Obstiné, Pouchet ne veut pas céder. Dans une infusion de foin placée dans un ballon rempli d’eau préalablement ébouillantée, il observe au microscope l’apparition au bout de quelques jours de multiples micro-organismes, « production d’un être organisé nouveau, dénué de parents, et dont tous les éléments primordiaux ont été tirés de la matière ambiante ». Pour preuve, il soumet le foin avant infusion à un chauffage de 30 minutes à 100°C et stoppe l’air entrant par un filtre à mercure.

Mais le 7 avril 1864, à la Sorbonne, Pasteur donne un cours où il montre, en le chauffant préalablement, que le mercure, que Pouchet croyait stérile, apporte dans ses infusions les germes de micro-organismes. Finalement, Pouchet, jugeant sa défaite assurée, renonce à présenter ses travaux à la commission et l’Académie conclut à l’inexistence de la génération spontanée.

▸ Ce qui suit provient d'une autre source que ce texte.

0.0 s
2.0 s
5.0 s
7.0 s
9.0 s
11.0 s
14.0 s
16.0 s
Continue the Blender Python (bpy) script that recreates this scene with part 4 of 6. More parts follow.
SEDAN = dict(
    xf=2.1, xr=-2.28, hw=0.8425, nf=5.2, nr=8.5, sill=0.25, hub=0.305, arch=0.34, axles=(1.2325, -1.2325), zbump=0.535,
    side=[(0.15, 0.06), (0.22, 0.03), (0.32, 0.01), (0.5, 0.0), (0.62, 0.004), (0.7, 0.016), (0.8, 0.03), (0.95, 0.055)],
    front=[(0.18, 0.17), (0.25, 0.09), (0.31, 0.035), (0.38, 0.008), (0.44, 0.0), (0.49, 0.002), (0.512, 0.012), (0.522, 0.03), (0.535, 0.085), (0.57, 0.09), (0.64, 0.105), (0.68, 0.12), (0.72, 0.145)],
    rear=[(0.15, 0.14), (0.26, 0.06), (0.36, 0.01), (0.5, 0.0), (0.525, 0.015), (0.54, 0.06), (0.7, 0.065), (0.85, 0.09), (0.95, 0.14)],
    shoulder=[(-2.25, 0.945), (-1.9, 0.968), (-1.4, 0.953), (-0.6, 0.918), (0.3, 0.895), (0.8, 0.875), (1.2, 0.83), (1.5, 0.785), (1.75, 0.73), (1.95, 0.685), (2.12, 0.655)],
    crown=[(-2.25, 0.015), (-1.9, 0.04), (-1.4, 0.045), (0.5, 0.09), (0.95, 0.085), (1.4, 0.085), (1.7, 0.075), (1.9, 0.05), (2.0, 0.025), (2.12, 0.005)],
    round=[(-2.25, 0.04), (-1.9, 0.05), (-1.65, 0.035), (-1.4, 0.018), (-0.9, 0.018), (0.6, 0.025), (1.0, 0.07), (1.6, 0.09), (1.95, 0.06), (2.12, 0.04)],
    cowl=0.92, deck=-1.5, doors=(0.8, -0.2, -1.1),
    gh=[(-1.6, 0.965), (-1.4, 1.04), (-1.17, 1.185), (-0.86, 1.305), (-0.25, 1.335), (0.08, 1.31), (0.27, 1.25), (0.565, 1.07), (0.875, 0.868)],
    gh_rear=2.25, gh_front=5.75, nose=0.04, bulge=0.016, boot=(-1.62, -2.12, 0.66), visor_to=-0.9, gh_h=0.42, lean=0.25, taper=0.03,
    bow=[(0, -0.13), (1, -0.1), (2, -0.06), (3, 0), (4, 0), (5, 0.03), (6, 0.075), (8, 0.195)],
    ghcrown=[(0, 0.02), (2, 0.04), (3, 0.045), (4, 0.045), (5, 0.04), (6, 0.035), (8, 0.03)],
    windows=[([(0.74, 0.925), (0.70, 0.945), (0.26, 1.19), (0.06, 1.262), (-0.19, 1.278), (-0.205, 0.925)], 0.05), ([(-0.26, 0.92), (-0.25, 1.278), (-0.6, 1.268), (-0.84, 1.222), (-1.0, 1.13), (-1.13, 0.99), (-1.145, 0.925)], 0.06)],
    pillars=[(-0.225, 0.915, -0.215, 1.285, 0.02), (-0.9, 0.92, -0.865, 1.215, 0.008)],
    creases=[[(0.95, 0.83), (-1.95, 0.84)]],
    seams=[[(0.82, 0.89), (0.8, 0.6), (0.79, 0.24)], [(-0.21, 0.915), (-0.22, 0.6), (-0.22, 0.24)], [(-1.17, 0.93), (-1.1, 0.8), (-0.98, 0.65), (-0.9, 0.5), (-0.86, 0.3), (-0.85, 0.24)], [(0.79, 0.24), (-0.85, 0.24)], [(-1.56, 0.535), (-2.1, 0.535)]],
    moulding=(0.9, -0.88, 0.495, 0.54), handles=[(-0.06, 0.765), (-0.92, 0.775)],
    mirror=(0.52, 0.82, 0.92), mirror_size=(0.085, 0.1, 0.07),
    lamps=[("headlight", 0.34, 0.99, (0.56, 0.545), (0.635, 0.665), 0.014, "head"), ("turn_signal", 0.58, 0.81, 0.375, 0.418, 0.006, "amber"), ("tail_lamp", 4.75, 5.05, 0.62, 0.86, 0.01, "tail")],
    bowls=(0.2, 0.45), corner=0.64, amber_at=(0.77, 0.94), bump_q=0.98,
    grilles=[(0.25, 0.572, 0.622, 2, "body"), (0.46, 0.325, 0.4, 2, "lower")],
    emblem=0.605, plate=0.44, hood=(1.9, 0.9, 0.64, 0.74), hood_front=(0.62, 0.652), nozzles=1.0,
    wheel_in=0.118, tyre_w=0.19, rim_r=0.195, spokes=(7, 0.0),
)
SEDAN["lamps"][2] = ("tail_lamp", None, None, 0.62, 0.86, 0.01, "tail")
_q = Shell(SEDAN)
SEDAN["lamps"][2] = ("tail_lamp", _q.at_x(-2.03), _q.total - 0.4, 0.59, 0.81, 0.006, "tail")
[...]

Les travaux sur les germes mènent Pasteur à la recherche sur les maladies et à la découverte des microbes et des vaccins. Ses travaux sur l’asepsie transformeront définitivement le monde de la médecine hospitalière.

Retrouver l’esprit de Pasteur au XXIe siècle

Les théories ont la vie dure. Au début du XXe siècle, un biochimiste soviétique, Alexandre Oparine (1894-1980), invente une sorte de génération spontanée, mais qui intervient sur une période de temps très longue : une nouvelle théorie de l’origine de la vie, basée sur l’existence d’une chimie organique prébiotique.

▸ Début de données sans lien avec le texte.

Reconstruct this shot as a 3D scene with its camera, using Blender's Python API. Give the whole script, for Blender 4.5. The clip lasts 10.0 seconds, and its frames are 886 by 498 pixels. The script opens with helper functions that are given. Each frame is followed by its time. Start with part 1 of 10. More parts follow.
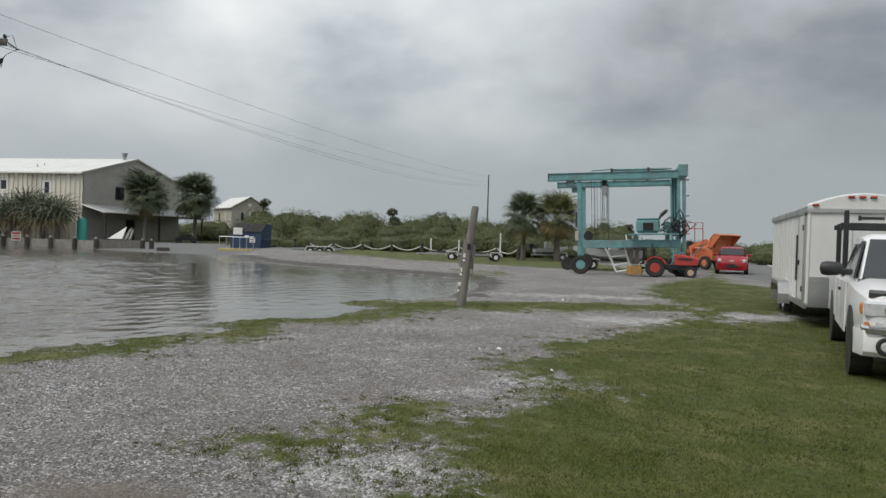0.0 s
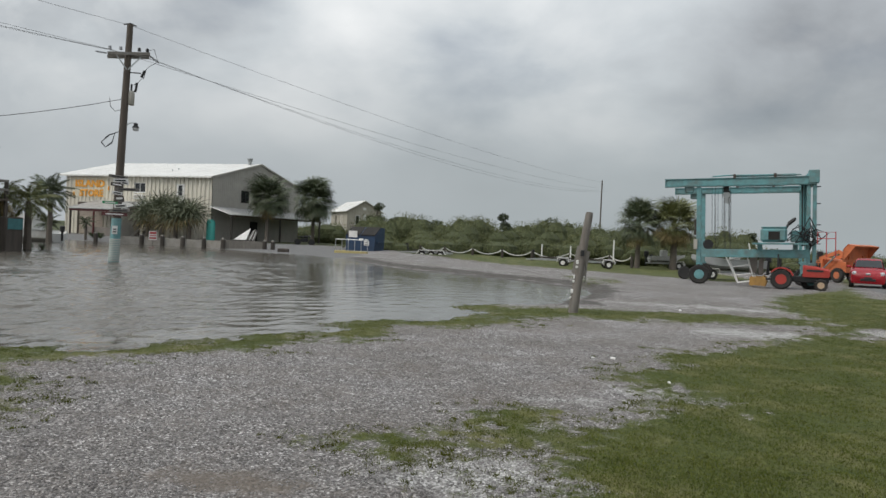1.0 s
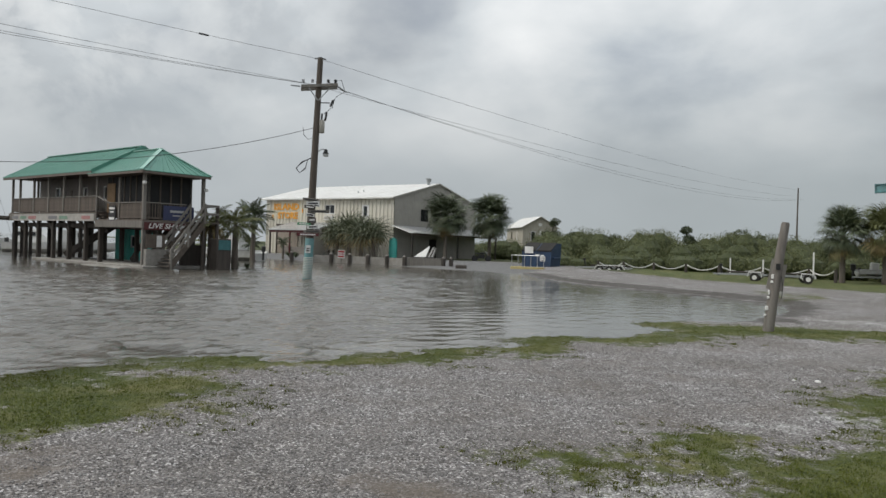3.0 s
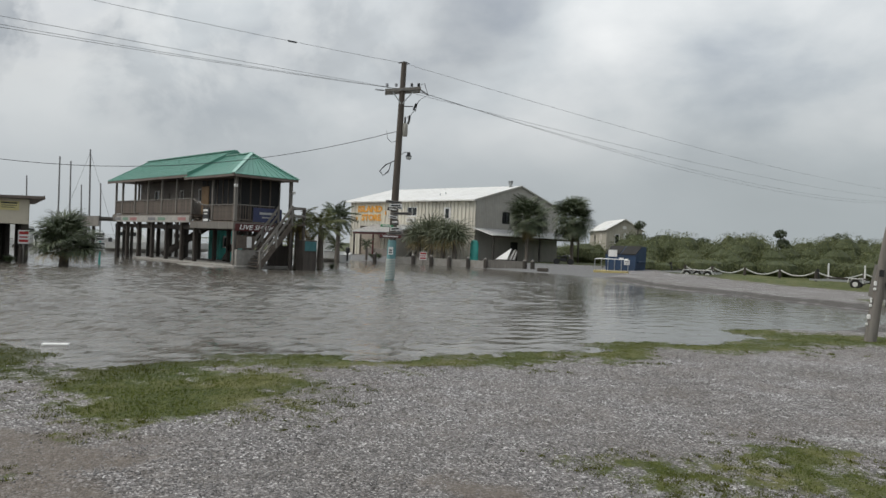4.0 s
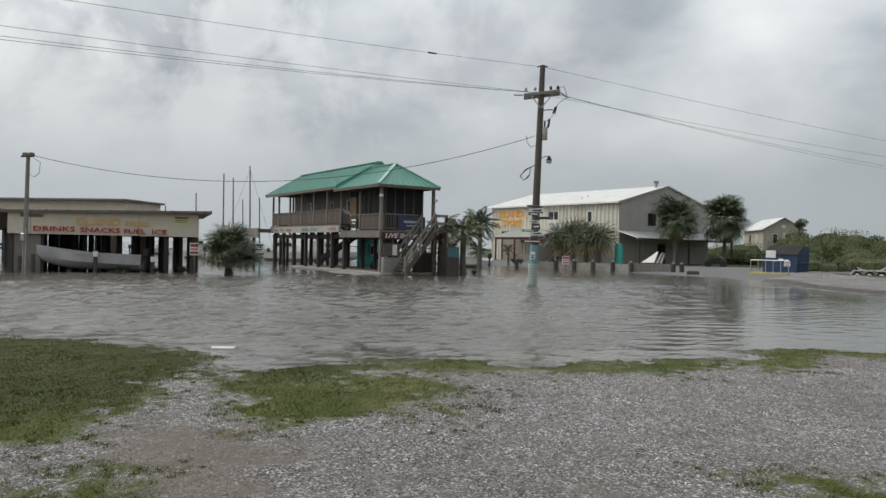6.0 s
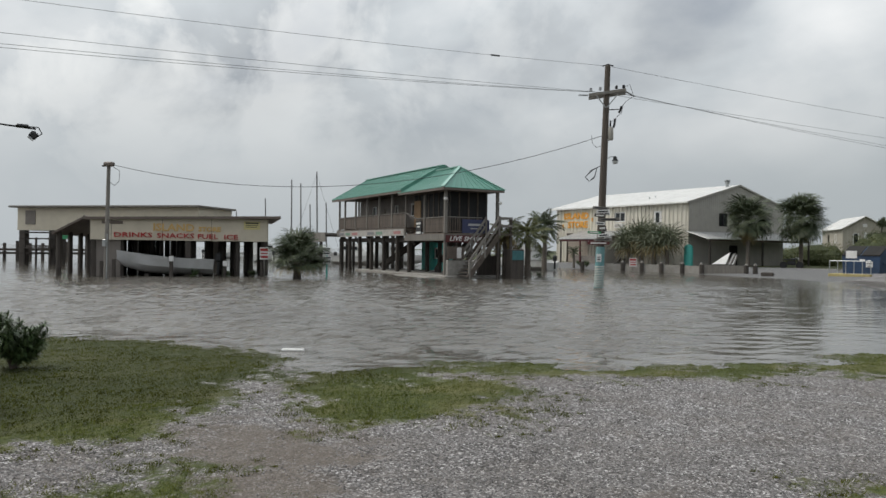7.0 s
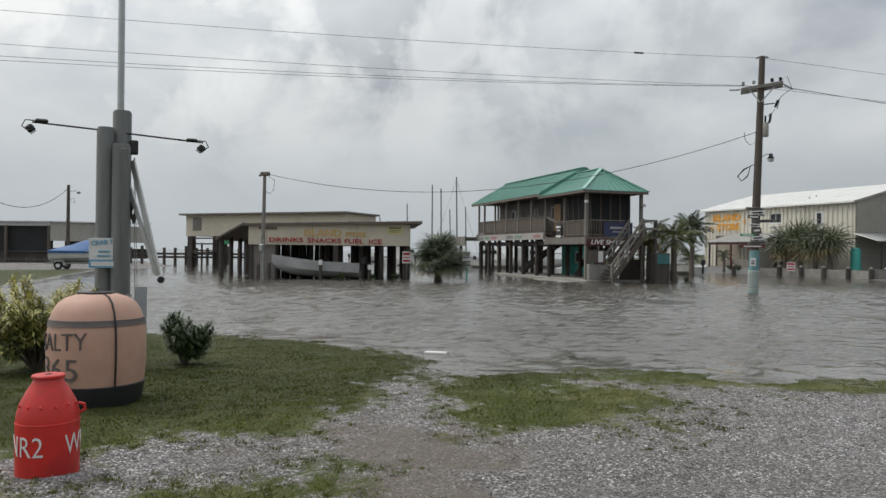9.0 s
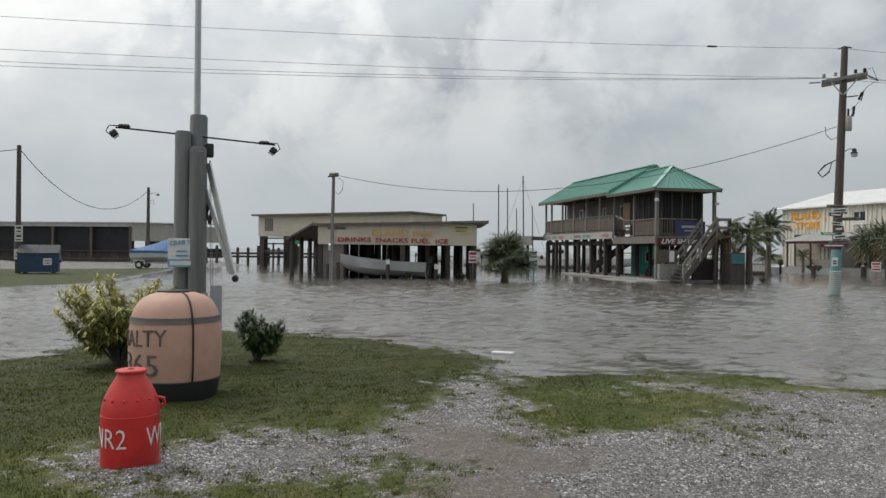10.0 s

Dans une « atmosphère terrestre primitive riche en méthane et ammoniaque », où des molécules chimiques se combinent grâce aux éclairs orageux secouant la troposphère terrestre, il imagine ces composés allant se dissoudre dans les océans en formant une soupe primitive, donnant naissance à des molécules comme des acides aminés... Ces « briques du vivant » s’assemblent entre elles pour former les macromolécules (protéines et acides nucléiques) constitutives des cellules vivantes.

En 1953, un étudiant américain, Stanley Miller, expérimente en laboratoire les théories d’Oparine. Il mélange dans un ballon de l’hydrogène, du méthane, de l’ammoniac et de la vapeur d’eau et soumet son modèle de terre primitive à des décharges électriques. Il produit ainsi une petite quantité d’acides aminés. Rien de concret n’est arrivé depuis…

Encore aujourd’hui, les théories d’Aristote sont ainsi faites qu’elles poussent au mysticisme et à la paresse intellectuelle, en bloquant l’esprit créatif de nos meilleurs chercheurs. Pour conclure, donnons la parole à Pasteur (extrait d’un discours donné à une soirée scientifique de la Sorbonne, en 1864) :

Pensez-vous que d’un côté il y ait seulement des poètes, des romanciers, des savants à systèmes ; de l’autre, des gens prudents qui ne veulent croire qu’aux résultats de l’expérience ? Non, non ; Dieu merci, nous sommes plus avancés que cela ; la philosophie des sciences est plus avant que cela dans nos mœurs, dans nos habitudes de penser, et des deux côtés personne ne veut croire qu’à l’expérience.